Think about your scholarship applications from the applicant’s point of view and try to avoid these four common roadblocks.
Eighty three percent of academic scholarships are selected based on a panel of judges who score the online application, according to a 2016-2017 membership survey by the National Scholarship Providers Association (NSPA). With so much importance placed on the online application, make it easy for candidates to complete — and for you to judge — by considering these four common stumbling blocks.
1. Confusion on eligibility.
Time is valuable for both you and your applicants, and neither of you want to waste it because of avoidable confusion. Include a simple eligibility quiz at the start of your application to help candidates determine if they meet the required criteria for the scholarship and simultaneously help you weed out undesirable applicants. For example, do they have a bachelor’s degree and a selected major, which might be a requirement for your scholarship? Do they reside in a certain state or have a GPA of 3.5 or above? If they check the boxes for whatever your eligibility criteria might be, they can proceed and complete the application … or move on to one for which they are better suited.
Protip: Qualifying quizzes work best with quantitative questions like GPA or county of residence, which are easy for students to complete and for scholarship managers to review. In fact, academic merit, financial need and community service were the most popular eligibility criteria used when choosing scholarship recipients in the 2016-2017 NSPA survey. If you want to include qualitative eligibility questions that are open-ended or in essay form, you’d be better suited to setting up a multi-stage application with a review after the first stage.
2. Complicated instructions.
It seems obvious, but this one bears repeating when it comes to avoiding any stumbling blocks for students with your online applications. Overly complicated applications are a deal-breaker. Simplify your applications by breaking them into parts. (Remember to include stop and save functionality, too, so applicants can complete a section and come back to it later.) Consider breaking up your application like so:
Part 1: Eligibility check. Does the candidate have the required background or experience?
Part 2: Profile. Collect the applicant’s contact information and other basic details.
Part 3: Application Include program-specific questions about the applicant’s activities, grades, awards, interests, and other scholarships.
Part 4: Outside information. Clearly outline how many letters of recommendation are required, what transcripts are needed, etc. Include easy uploading and the ability to directly request letters from the system here, too.
Part 4: Follow up information. Clearly outline the next steps -- how long will a review take? How will the applicant hear from you? Are there any further tasks they may need to participate in, like an interview?

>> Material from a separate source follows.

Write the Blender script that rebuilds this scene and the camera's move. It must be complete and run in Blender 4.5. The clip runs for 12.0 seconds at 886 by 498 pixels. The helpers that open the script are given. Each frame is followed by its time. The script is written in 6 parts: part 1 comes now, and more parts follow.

Part 5: Breathe a sigh of relief.Your new and approved application is a lot less complicated, and more qualified submissions should be right behind
3. Lack of engagement on your part.
Checking in or emailing applicants when you receive completed applications is a no-brainer and, honestly, expected. Consider incorporating notifications to would-be applicants at additional stages of the application to keep them interested and engaged. After all, proactive feedback is key to pre-empting questions from your applicants regarding the status of their applications and avoiding an inbox full of questions. After the eligibility check, send a note reminding applicants their eligibility is confirmed, and they can proceed to the next step. This process works great before an in-person interview, too, by keeping applicants informed and engaged along the way—and meeting important deadlines. Notifications can be automated, leaving you with less administrative work.
Protip: Over communicate when it comes to the eligibility quiz by ensuring applicants know when they are not eligible—not just when they are eligible. If you are using standard metrics, your application portal should be able to display this to an applicant as soon as they hit “submit” on the quiz. This removes the time it takes for staff to notify in-eligible candidates of their status, and focus on more suitable candidates.
4. Required essays.
We’ve seen video essays start to replace written essays for college applications, especially for art and design schools. But, there’s room for it scholarship applications, too. Consider replacing the online essay portion of your application with video to aid in faster and higher-volume applications. In the age of Snapchat and Instagram Stories, video might seem more approachable to applicants than a 500-word essay. Better yet, students applying for scholarships based on need rather than academic achievement can avoid the high cost of hiring a tutor to prepare for an essay.